Auction-Based Scheduling
Guy Avni, Kaushik Mallik, Suman Sadhukhan
TL;DR
The paper addresses the challenge of satisfying multiple, potentially conflicting objectives in sequential decision tasks by introducing auction-based scheduling as a modular framework. It assigns each objective its own policy and a bounded budget, and uses runtime bidding to decide which policy selects the next action, ensuring joint satisfaction $\Phi_1\cap\Phi_2$ when tenders are compatible via $\mathbb{B}_1+\mathbb{B}_2<1$. The authors formalize tenders as triples $\langle \alpha,\beta,\mathbb{B}\rangle$, define their composition $\bowtie$, and study three decentralized synthesis classes—Strong, Assume-admissible, and Assume-guarantee—providing PTIME results for binary graphs and NP$\cap$coNP results in general. They show that for path-planning problems with two $\omega$-regular objectives, admissible-winning tenders exist in PTIME on binary graphs for reachability, while AA-SYNT may fail for Büchi objectives, highlighting nuanced differences between objective types. Overall, the framework enables modular, scalable synthesis with independent policy development and runtime composition, offering a principled approach to multi-objective planning with provable guarantees.
Abstract
Many sequential decision-making tasks require satisfaction of multiple, partially contradictory objectives. Existing approaches are monolithic, namely all objectives are fulfilled using a single policy, which is a function that selects a sequence of actions. We present auction-based scheduling, a modular framework for multi-objective decision-making problems.

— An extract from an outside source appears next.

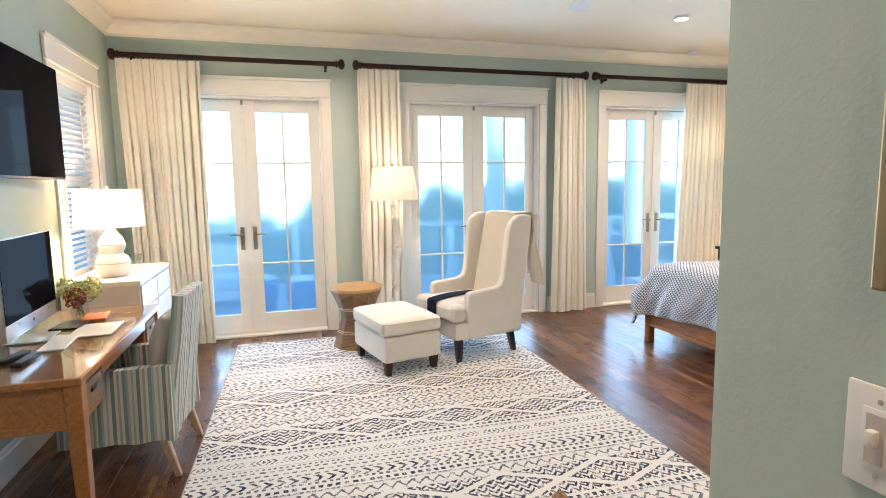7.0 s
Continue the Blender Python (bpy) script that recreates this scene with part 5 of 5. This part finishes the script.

Each objective is fulfilled using a separate policy, and the policies can be independently created, modified, and replaced. Understandably, different policies with conflicting goals may choose conflicting actions at a given time. In order to resolve conflicts, and compose policies, we employ a novel auction-based mechanism. We allocate a bounded budget to each policy, and at each step, the policies simultaneously bid from their available budgets for the privilege of being scheduled and choosing an action. Policies express their scheduling urgency using their bids and the bounded budgets ensure long-run scheduling fairness. We lay the foundations of auction-based scheduling using path planning problems on finite graphs with two temporal objectives. We present decentralized algorithms to synthesize a pair of policies, their initially allocated budgets, and bidding strategies. We consider three categories of decentralized synthesis problems, parameterized by the assumptions that the policies make on each other: (a) strong synthesis, with no assumptions and strongest guarantees, (b) assume-admissible synthesis, with weakest rationality assumptions, and (c) assume-guarantee synthesis, with explicit contract-based assumptions. For reachability objectives, we show that, surprisingly, decentralized assume-admissible synthesis is always possible when the out-degrees of all vertices are at most two.